E de novo, voltamos ao embate entre realidade e aparências. O ponto é que não temos um super time, não temos uma super geração e muito menos craques mundiais que estejam brilhando no mais alto nível da modalidade. E se formos mais longe, percebemos que nossos melhores resultados no cenário internacional ocorreram com o auge de gerações que não aparecem a toda hora, principalmente se você não faz um trabalho de formação de atletas. A última vez que a Seleção disputou uma quartas de final de Copa do Mundo foi 11 anos atrás, quando em 2011, foi eliminada pelos EUA, de Pia Sundhage. A última vez que chegamos numa semifinal do torneio faz ainda mais tempo, 15 anos, quando em 2007 chegamos pela primeira vez, e até então única, final do mundial. Nosso melhor resultado recente em grandes competições foi há 7 anos atrás, quando caímos para a Suécia, de Pia Sundhage, nas semifinais das Olimpíadas do Rio de Janeiro, em 2016. É bastante tempo sem estar na primeira prateleira, certo?
Que trabalhos foram feitos para que a Seleção se mantivesse entre as melhores equipes do mundo em um recorte de 15 anos? 10 anos? 5 anos? Pois é, nenhum. Hoje, queremos estar entre os melhores, mas não temos a paciência para realizar o trabalho necessário para chegar lá. Enquanto ficamos os últimos 10 anos batendo cabeça e correndo em círculos as outras Seleções evoluíram, se reinventaram, montaram estruturas e trabalharam duro para chegar onde estão hoje (Espanha, Inglaterra, Itália, França e a própria Dinamarca, são exemplos disso).
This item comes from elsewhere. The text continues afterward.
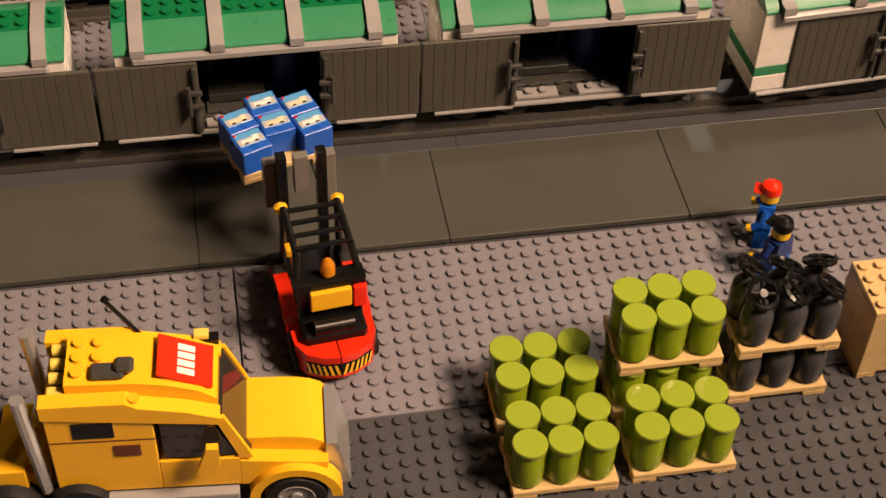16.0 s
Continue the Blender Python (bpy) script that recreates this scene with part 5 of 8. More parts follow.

Estamos em 2022 e o Brasil ainda precisa cobrir uma defasagem física enorme em relação aos seus principais adversários, nossa geração não teve base, e somente agora as próximas gerações começaram a ter esse “privilégio” e mesmo assim, longe de ser o ideal, afinal, mal temos calendário para essas atletas, e as Seleções Sub17 e Sub20 pouco jogam em cenários competitivos. A Federação Brasileira não consegue sequer fornecer à comissão técnica da equipe um ambiente tranquilo e estável, nada menos que quatro coordenadores diferentes estiveram à frente da equipe em menos de três anos.
Pia Sundhage não tem feito um trabalho inquestionável, longe disso na verdade, ela tem seus erros e acertos, mais acertos que erros, inclusive, mas como escreveu Platão em “O Mito da Caverna” muitas vezes ficamos imobilizados por tanto tempo, presos a ideias e conceitos que a muito deixaram de ser reais que acabamos nos prendendo as sombras daquilo que um dia imaginamos que fossemos. Não seguimos em frente, não nos permitimos evoluir, e desacreditamos de tudo que mostre que nossa concepção está ultrapassada. Aliás, abrir mão do passado tem sido nosso calcanhar de Aquiles a tanto tempo, que é simplesmente inconcebível aceitarmos que o “País do Futebol” nunca foi o país do futebol DELAS.